As for listening to the radio, one simply stops playback (if it is playing) and presses the FM/MODE button. Once in radio mode, this button also toggles between monaural and stereo FM reception, it being much easier to get the mono signal. The unit uses the headphones for an antenna, so even if you want to use the line out port to hook it up to speakers, you will need to connect the headphones to the headphone jack. (You can, however, turn the volume all the way down without affecting the line out level.) Another extremely questionable design decision related to FM radio is that the volume button does not by default change the unit's volume, but instead it changes presets. You must hold the volume button down for some time (one full second) before it will change the volume, which it begins doing immediately after one second, because of course you are holding down the volume button, right? In any case you can set presets by pressing the PROG/FM SET button, and then within five seconds using the volume button to select a preset, then pressing prog again.
COMPATIBILITY
Compatibility is definitely the MPD8600's strong point. It supports MP3 files from 32kbps up to 384kbps, stereo or mono, including variable bitrate (VBRE) MP3. It supports all Microsoft-supported bitrates for WMA audio as well. The unit has good ID3 tag support and will scroll the artist, album, song title, and bitrate across the screen as it plays. It will even change the bitrate as it scrolls by if you are listening to a VBRE MP3, which I thought was a very nice touch.

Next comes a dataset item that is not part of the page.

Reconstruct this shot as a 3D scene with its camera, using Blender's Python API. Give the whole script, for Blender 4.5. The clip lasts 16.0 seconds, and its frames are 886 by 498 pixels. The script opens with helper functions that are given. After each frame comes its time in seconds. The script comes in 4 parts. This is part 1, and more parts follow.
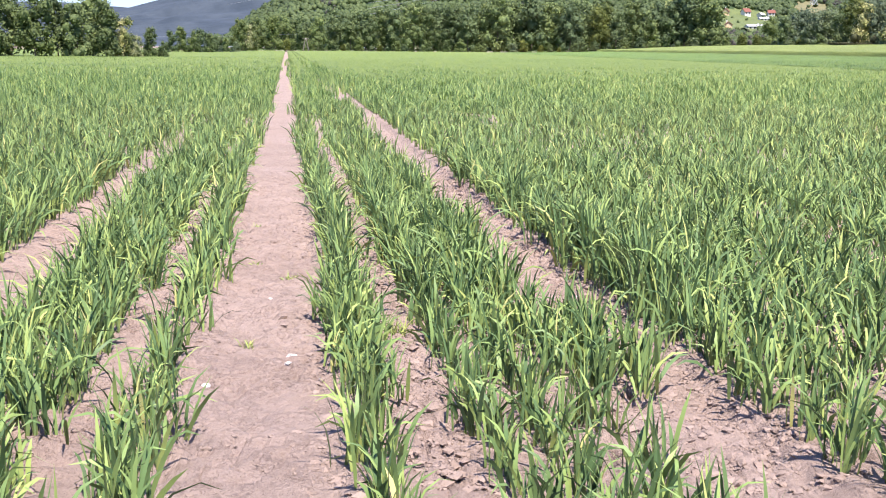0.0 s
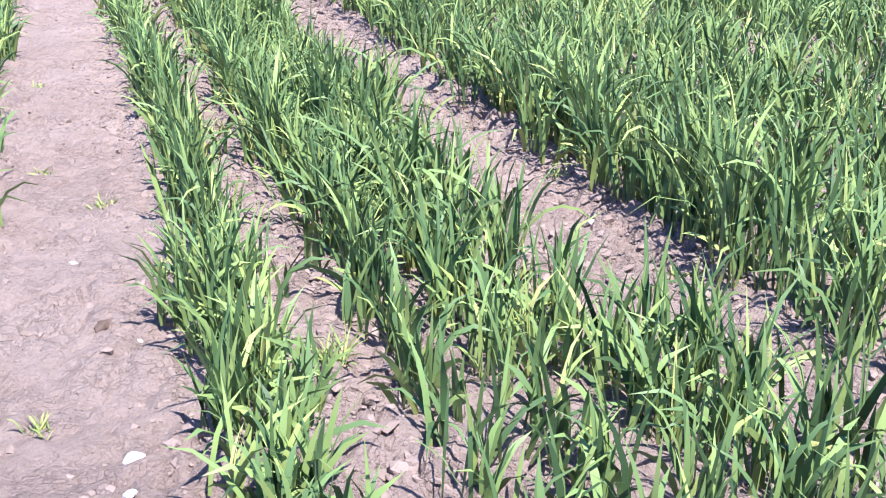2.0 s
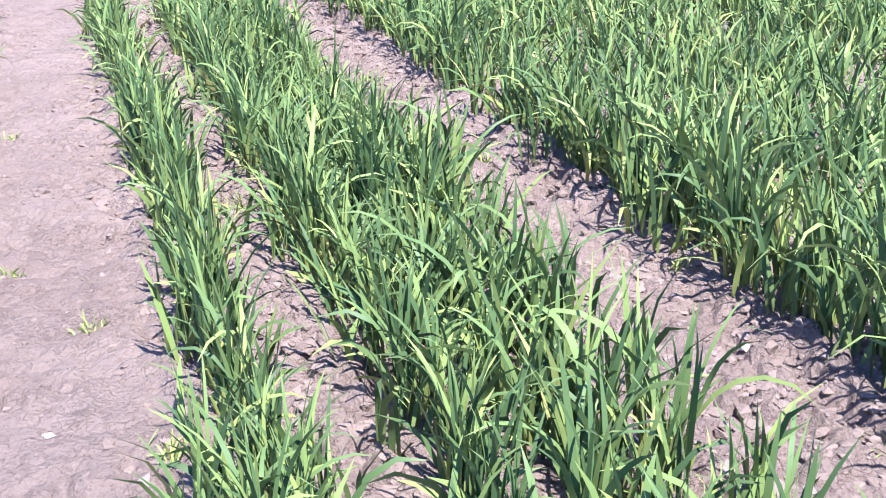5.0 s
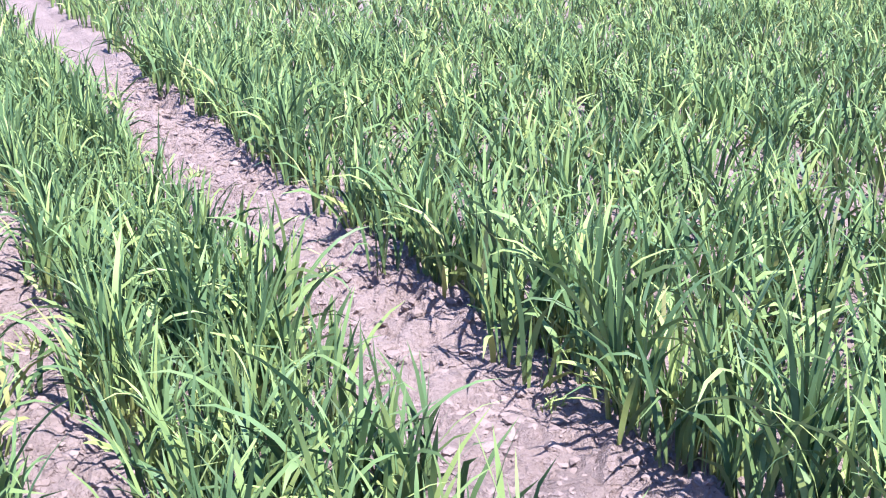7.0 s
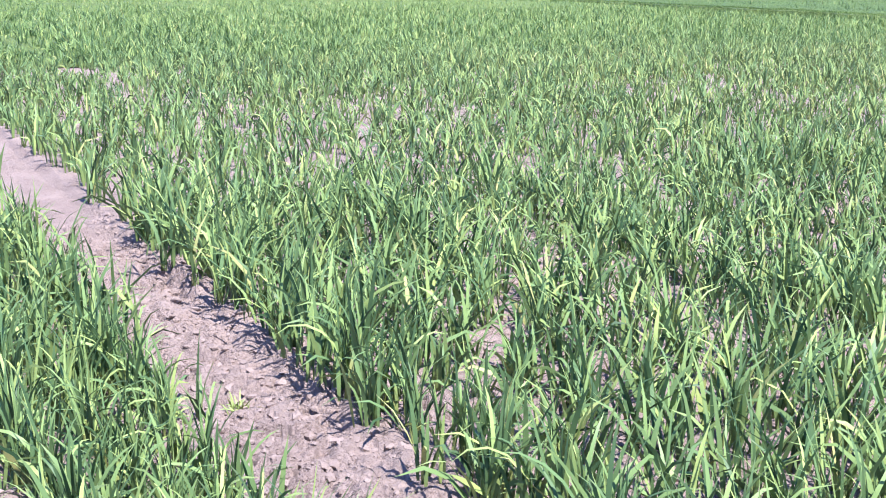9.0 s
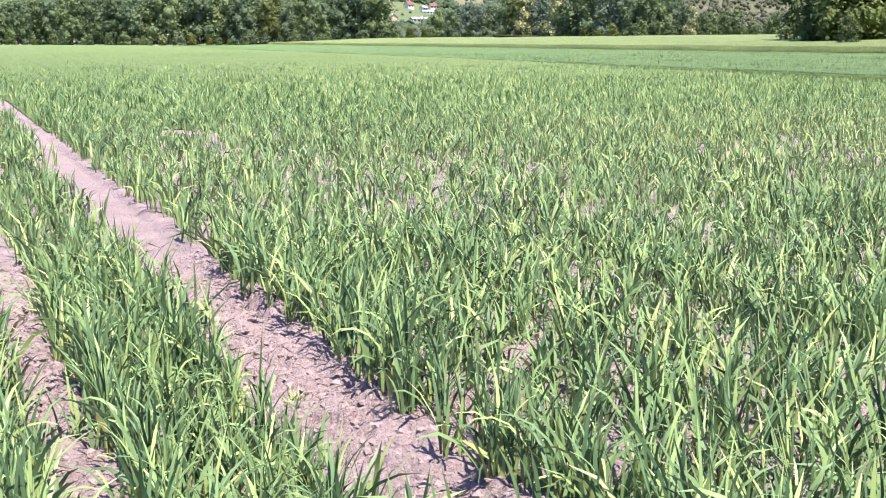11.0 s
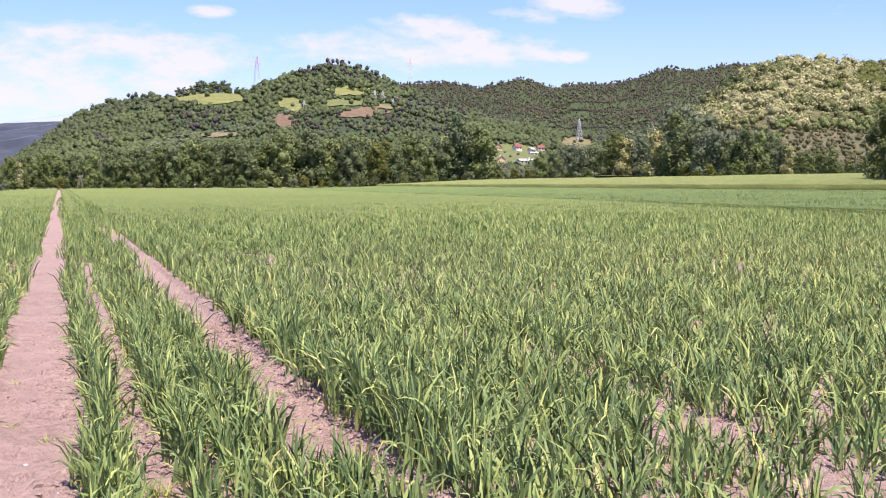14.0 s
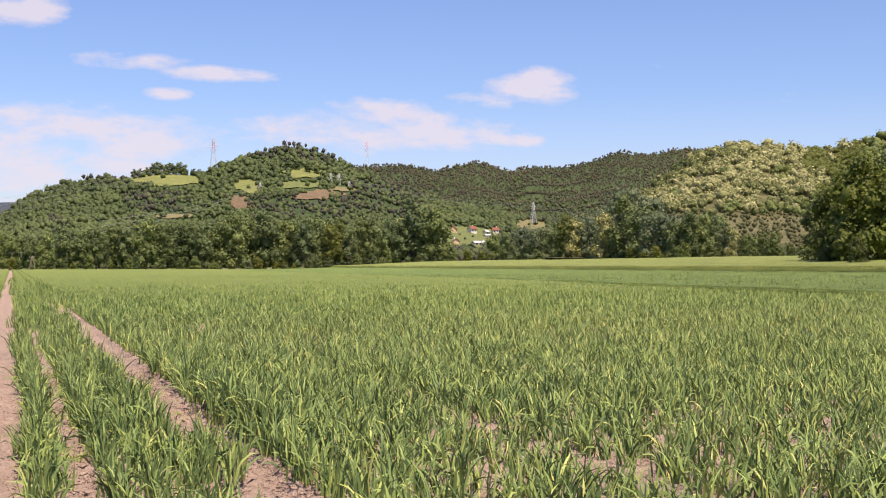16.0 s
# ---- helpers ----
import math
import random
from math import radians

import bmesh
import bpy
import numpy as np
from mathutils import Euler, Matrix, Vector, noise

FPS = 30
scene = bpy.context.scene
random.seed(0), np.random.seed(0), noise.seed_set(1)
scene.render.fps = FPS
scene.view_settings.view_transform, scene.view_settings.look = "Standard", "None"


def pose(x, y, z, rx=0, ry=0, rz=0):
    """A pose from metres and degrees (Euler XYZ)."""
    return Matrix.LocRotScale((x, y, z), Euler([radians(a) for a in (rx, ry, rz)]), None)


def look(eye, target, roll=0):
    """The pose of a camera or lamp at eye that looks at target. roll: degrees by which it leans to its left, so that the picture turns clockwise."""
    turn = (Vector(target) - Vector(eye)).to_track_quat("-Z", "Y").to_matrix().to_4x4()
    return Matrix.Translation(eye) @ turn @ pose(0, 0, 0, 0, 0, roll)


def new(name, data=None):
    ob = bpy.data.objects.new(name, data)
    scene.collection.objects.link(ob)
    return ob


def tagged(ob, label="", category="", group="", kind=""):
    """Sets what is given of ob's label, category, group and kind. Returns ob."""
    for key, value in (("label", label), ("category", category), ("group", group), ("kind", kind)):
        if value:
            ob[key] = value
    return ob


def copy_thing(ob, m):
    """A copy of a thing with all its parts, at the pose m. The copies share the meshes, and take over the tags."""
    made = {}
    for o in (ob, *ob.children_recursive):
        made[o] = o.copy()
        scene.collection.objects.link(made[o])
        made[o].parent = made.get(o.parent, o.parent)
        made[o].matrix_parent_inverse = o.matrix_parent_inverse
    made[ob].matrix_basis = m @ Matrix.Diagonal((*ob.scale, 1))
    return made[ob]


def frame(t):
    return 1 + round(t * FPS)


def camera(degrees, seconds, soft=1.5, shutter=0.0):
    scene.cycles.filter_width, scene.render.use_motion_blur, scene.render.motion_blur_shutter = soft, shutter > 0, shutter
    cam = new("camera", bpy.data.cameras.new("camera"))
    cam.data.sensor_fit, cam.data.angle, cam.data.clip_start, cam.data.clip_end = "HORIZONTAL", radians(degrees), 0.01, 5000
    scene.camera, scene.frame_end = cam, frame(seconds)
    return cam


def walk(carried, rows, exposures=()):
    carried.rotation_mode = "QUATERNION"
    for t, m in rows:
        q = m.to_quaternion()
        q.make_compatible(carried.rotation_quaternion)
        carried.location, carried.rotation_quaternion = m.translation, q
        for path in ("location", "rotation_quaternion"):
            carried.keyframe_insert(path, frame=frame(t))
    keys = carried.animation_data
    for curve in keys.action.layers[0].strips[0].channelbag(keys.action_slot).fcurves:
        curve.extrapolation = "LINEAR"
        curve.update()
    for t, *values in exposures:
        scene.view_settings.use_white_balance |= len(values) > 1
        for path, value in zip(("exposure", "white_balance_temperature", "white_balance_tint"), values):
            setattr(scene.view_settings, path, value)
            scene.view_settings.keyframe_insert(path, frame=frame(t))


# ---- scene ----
cam = camera(40.95, 16.0, soft=1.1)
# seconds, x, y, z, heading (clockwise from the rows), pitch, roll
ROWS = [
    (0.0, -0.105, -0.273, 1.446, 7.486, -9.616, 0.432),
    (0.5, -0.103, 0.503, 1.382, 9.349, -10.949, 0.195),
    (1.0, -0.109, 1.105, 1.347, 10.986, -12.736, 0.112),
    (1.5, -0.118, 2.039, 1.360, 14.148, -16.497, 0.061),
    (2.0, -0.121, 2.783, 1.387, 16.993, -20.225, -0.091),
    (2.5, -0.124, 3.149, 1.400, 17.726, -21.620, -0.184),
    (3.0, -0.119, 3.408, 1.399, 17.430, -22.291, -0.224),
    (3.5, -0.106, 3.652, 1.389, 17.061, -22.829, -0.215),
    (4.0, -0.094, 3.814, 1.383, 16.501, -22.451, -0.405),
    (4.5, -0.082, 3.923, 1.383, 16.393, -21.572, -0.634),
    (5.0, -0.061, 4.018, 1.386, 17.382, -20.722, -0.716),
    (5.5, -0.017, 4.131, 1.390, 19.690, -20.126, -0.480),
    (6.0, 0.054, 4.254, 1.390, 21.963, -19.354, -0.253),
    (6.5, 0.123, 4.368, 1.389, 23.466, -18.466, -0.205),
    (7.0, 0.173, 4.567, 1.397, 24.855, -17.759, -0.009),
    (7.5, 0.194, 4.942, 1.421, 26.209, -16.886, 0.225),
    (8.0, 0.160, 5.380, 1.466, 26.695, -14.984, 0.469),
    (8.5, 0.116, 5.760, 1.510, 27.438, -13.500, 0.816),
    (9.0, 0.125, 6.078, 1.578, 28.067, -13.120, 0.667),
    (9.5, 0.100, 6.279, 1.555, 27.25, -12.3, 0.523),
    (10.0, 0.085, 6.223, 1.541, 25.95, -11.2, 0.370),
    (10.5, 0.068, 5.893, 1.526, 24.45, -10.55, 0.285),
    (11.0, 0.054, 5.323, 1.511, 23.222, -9.877, 0.248),
    (11.5, 0.040, 4.553, 1.505, 22.420, -9.578, 0.331),
    (12.0, 0.022, 3.737, 1.514, 21.778, -9.053, 0.208),
    (12.5, -0.002, 2.623, 1.525, 20.770, -7.751, 0.292),
    (13.0, -0.017, 1.524, 1.547, 19.635, -6.129, 0.281),
    (13.5, -0.016, 0.660, 1.573, 18.879, -4.703, 0.012),
    (14.0, -0.007, -0.313, 1.548, 17.869, -3.171, -0.169),
    (14.5, -0.002, -1.527, 1.495, 16.622, -1.895, -0.268),
    (15.0, -0.006, -2.814, 1.454, 15.506, -0.794, -0.481),
    (15.5, -0.004, -3.230, 1.438, 17.185, 0.035, -0.323),
    (16.0, 0.000, -3.419, 1.430, 19.980, 0.784, -0.052),
]


def aimed(x, y, z, heading, pitch, roll):
    h, p = radians(heading), radians(pitch)
    way = Vector((math.sin(h) * math.cos(p), math.cos(h) * math.cos(p), math.sin(p)))
    return look((x, y, z), Vector((x, y, z)) + way * 10, roll)

LIGHT = [  # seconds, stops, kelvin, tint
    (0.0, 1.24, 6520, 15), (1.0, 1.29, 5900, 16), (2.0, 1.39, 5700, 14), (5.5, 1.44, 5600, 15), (6.5, 1.54, 5450, 20), (9.0, 1.38, 5600, 15),
    (12.0, 1.44, 6080, 24), (13.5, 1.24, 6250, 28), (14.0, 0.98, 6850, 30), (14.5, 0.72, 7400, 23), (15.2, 0.70, 8000, 20), (16.0, 0.68, 8250, 19),
]
walk(cam, [(r[0], aimed(*r[1:])) for r in ROWS], LIGHT)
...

Compatibility doesn't stop at file support, however; while you must write CDs in the ISO9660 mode 1 format, it also supports PacketCD format, and will happily read multisession (non-finalized) CDs of all types: CD, CD-R, and CD-RW. All of this means that for the average computer user who may not know what they are doing, the player will in general "just work" with the CDs they burn.
Some closing notes: The unit claims to draw 150-200mA while playing compressed audio. This means that it should have a life of about ten hours on a pair of AA batteries.
On the subject of being used while active, the device has 120 second (aka, two minute) shock protection while playing compressed audio (MP3/WMA), or 45 seconds while playing ordinary red book CD audio. This should be ample shock protection while playing mp3s, but while playing a CD your problem is generally that these units have only a double speed drive (if that fast) and if you are jogging the unit may never have a good chance to seek and then read enough data to fill the buffer. I have however not personally tested this, and cannot speak authoritatively on that point. I personally use 2000mAH NiMH AA batteries to power my MPD8600 and I have used it for a couple of full days without running them out. The unit seems to understand when it is filled with NiMH batteries, which are only supposed to hold 1.2V nominal voltage as opposed to Alkaline batteries which should be around 1.5V.
All in all, this is a decent player and is well worth what I paid for it, but there is little more to say than that. Were I in charge of this project I would have made several substantial changes to the software and one or two minor changes to the hardware (the battery door springs to mind fastest) but in general it is a highly functional device.